***** Recorded information
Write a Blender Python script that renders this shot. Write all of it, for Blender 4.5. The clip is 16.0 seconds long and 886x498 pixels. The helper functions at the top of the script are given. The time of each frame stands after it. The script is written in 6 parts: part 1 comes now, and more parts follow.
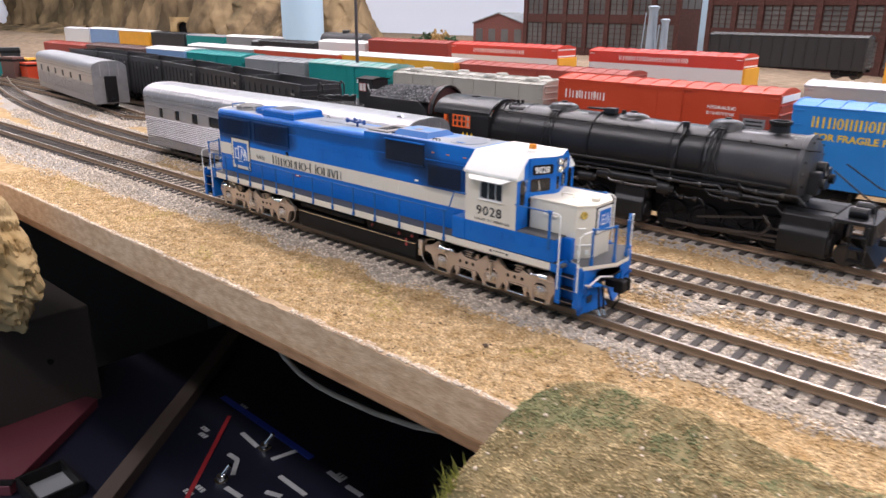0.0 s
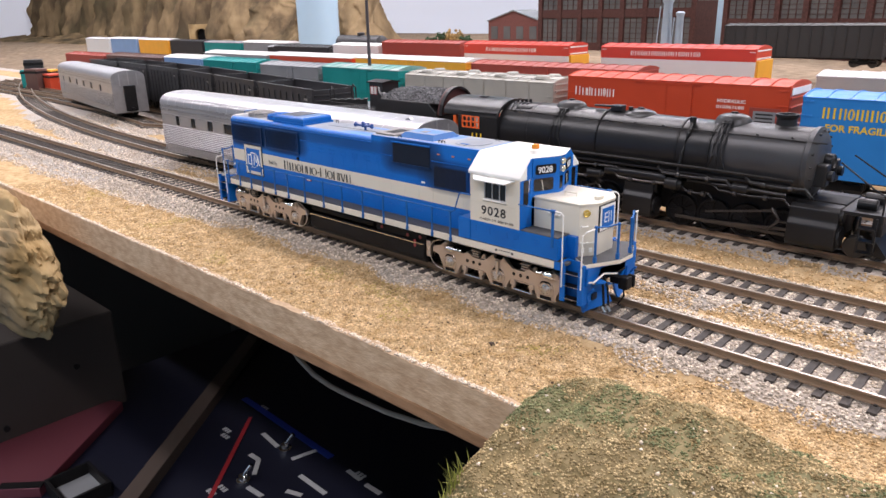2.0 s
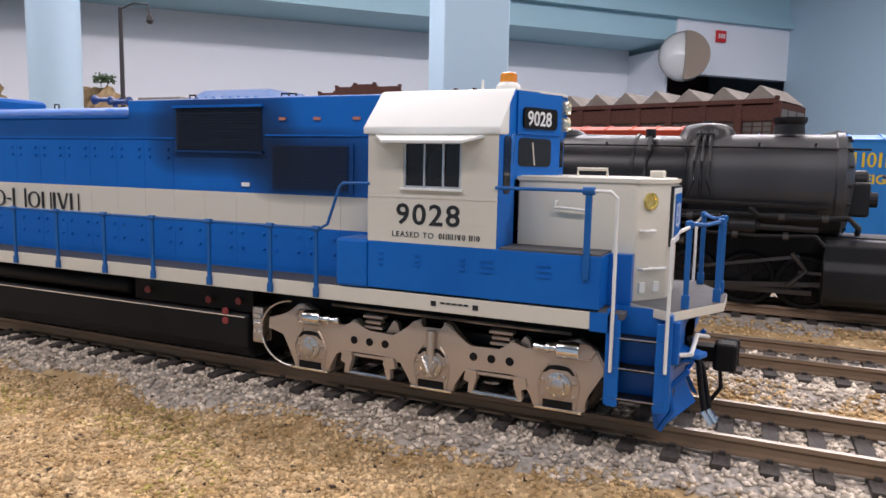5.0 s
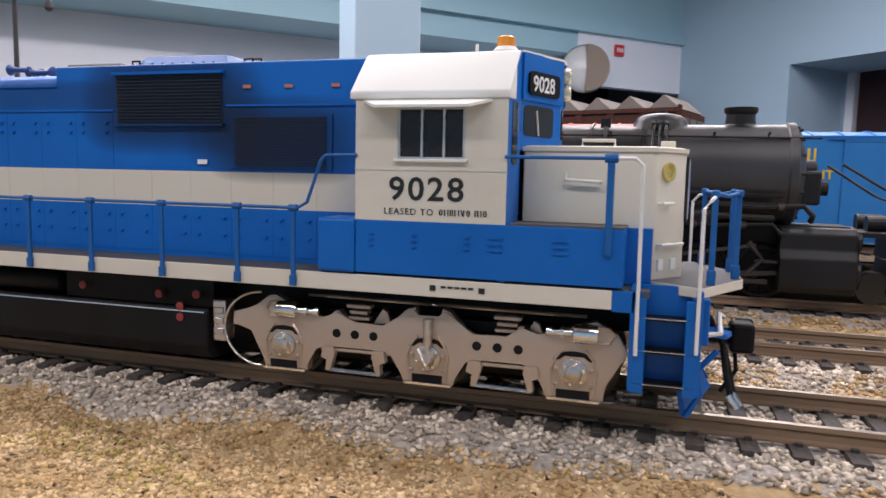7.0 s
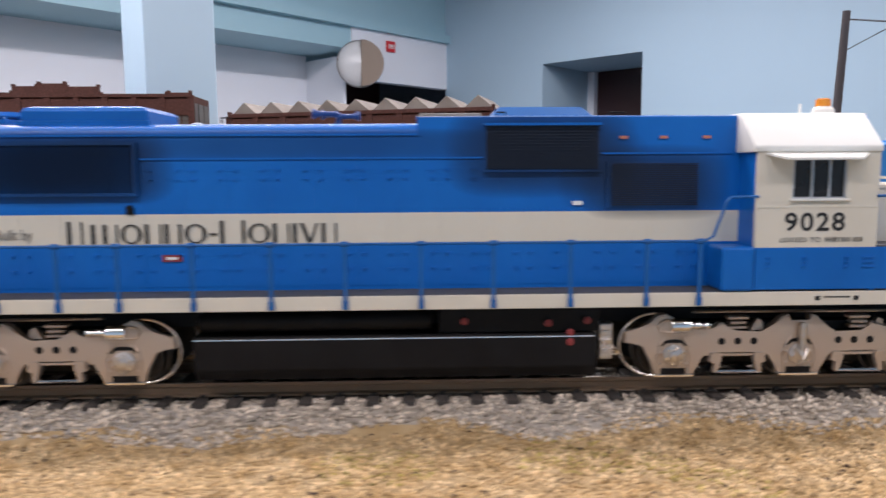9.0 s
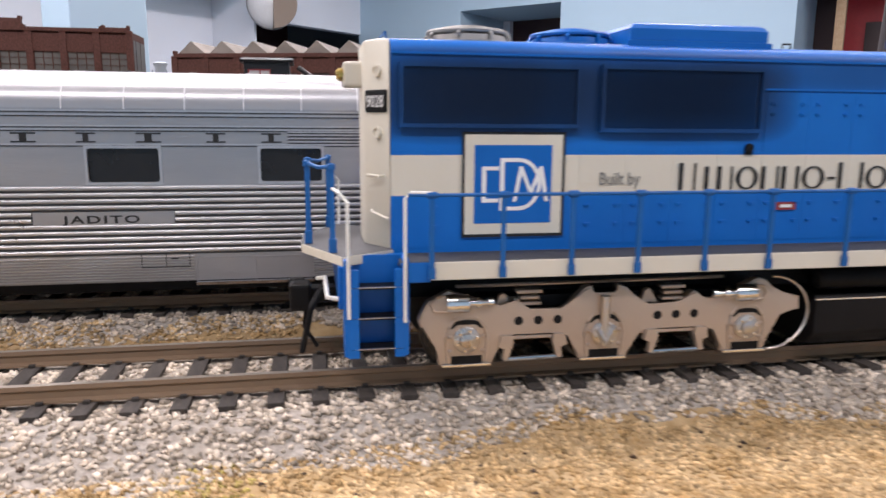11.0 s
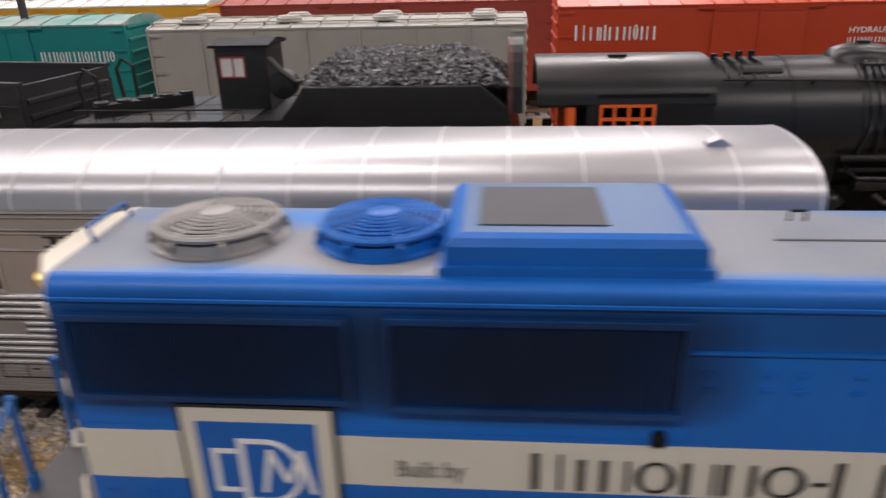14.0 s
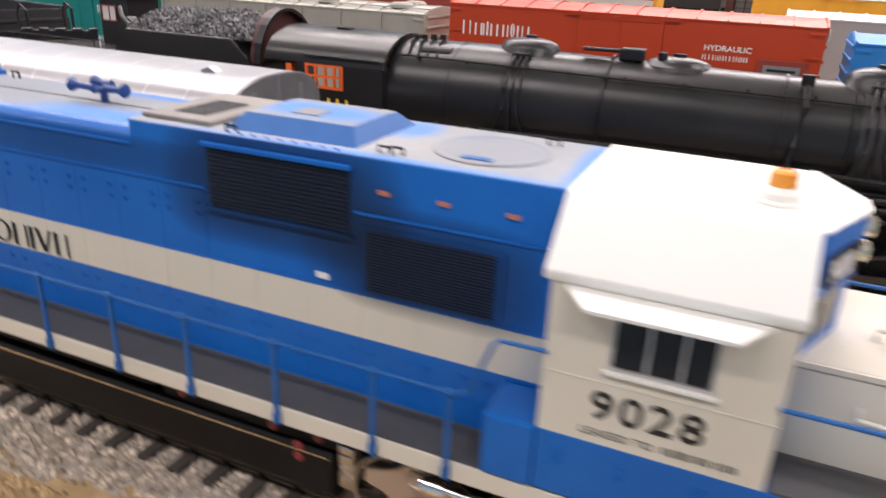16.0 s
**********
Pictures are to be left out; repeat all the remaining data exactly.

* Task answer *
Write a Blender Python script that renders this shot. Write all of it, for Blender 4.5. The clip is 16.0 seconds long and 886x498 pixels. The helper functions at the top of the script are given. The time of each frame stands after it. The script is written in 6 parts: part 1 comes now, and more parts follow.
0.0 s
2.0 s
5.0 s
7.0 s
9.0 s
11.0 s
14.0 s
16.0 s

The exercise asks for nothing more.